Is the offer all cash? An offer at less than the asking price may
be more attractive to the seller than a full-price offer with a financing
contingency.
What is the difference between list price, sales price and appraised value?
A seller's advertised
or list price should be treated as only a rough estimate of what he or
she would like to receive. Some deliberately overprice, while others ask
for close to what they hope to get and a few actually under price their
houses with hopes that potential buyers will compete and overbid, according
to Ralph Warner, Ira Serkes and George Devine in their 1994 book, "How
to Buy a House," Nolo Press, Berkeley, Calif.
The appraisal price is another estimate of value. The appraised price
is how much money a professional appraiser estimates the home to be worth
and usually is based on "comps," or sales of comparable homes
in the same area.
Purchase price and sales price are the same thing. Both terms mean the
amount of money the successful buyer actually pays out to purchase the
home.
Is a low-offer a good idea?
There are always some sellers who for some reason must sell quickly, writes William H. Pivar, author of Real Estate Investing From A to Z, Probus Publishing, Chicago; 1993. While a very low offer in a normal market might be rejected immediately, in a buyer's market the below-market offer will usually either be accepted or generate a counteroffer.

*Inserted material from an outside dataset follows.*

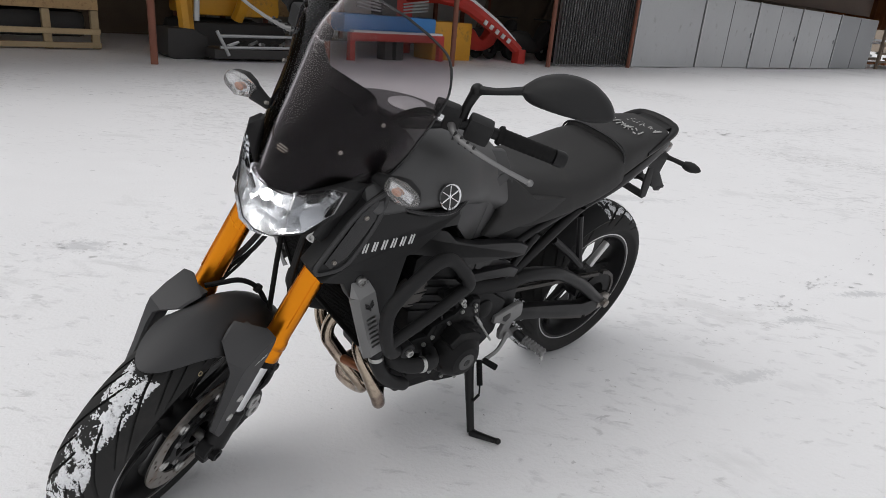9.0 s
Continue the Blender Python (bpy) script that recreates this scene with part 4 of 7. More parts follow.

When few offers are being made, an outright rejection of offers becomes unlikely. While it is true that offers at or above full price are more likely to be accepted by the seller, there are other considerations involved.
Is
the offer contingent upon anything, such as the sale of the buyer's current
house? If so, such an offer, even at full price, may not be as attractive
as an offer without that condition. Is the offer made on the house as
is, or does the buyer want the seller to make some repairs before close
of escrow or make a price concession instead?
Is
the offer all cash, meaning the buyer has waived the financing contingency?
If so, then an offer at less than the asking price may be more attractive
to the seller than a full-price offer with a financing contingency.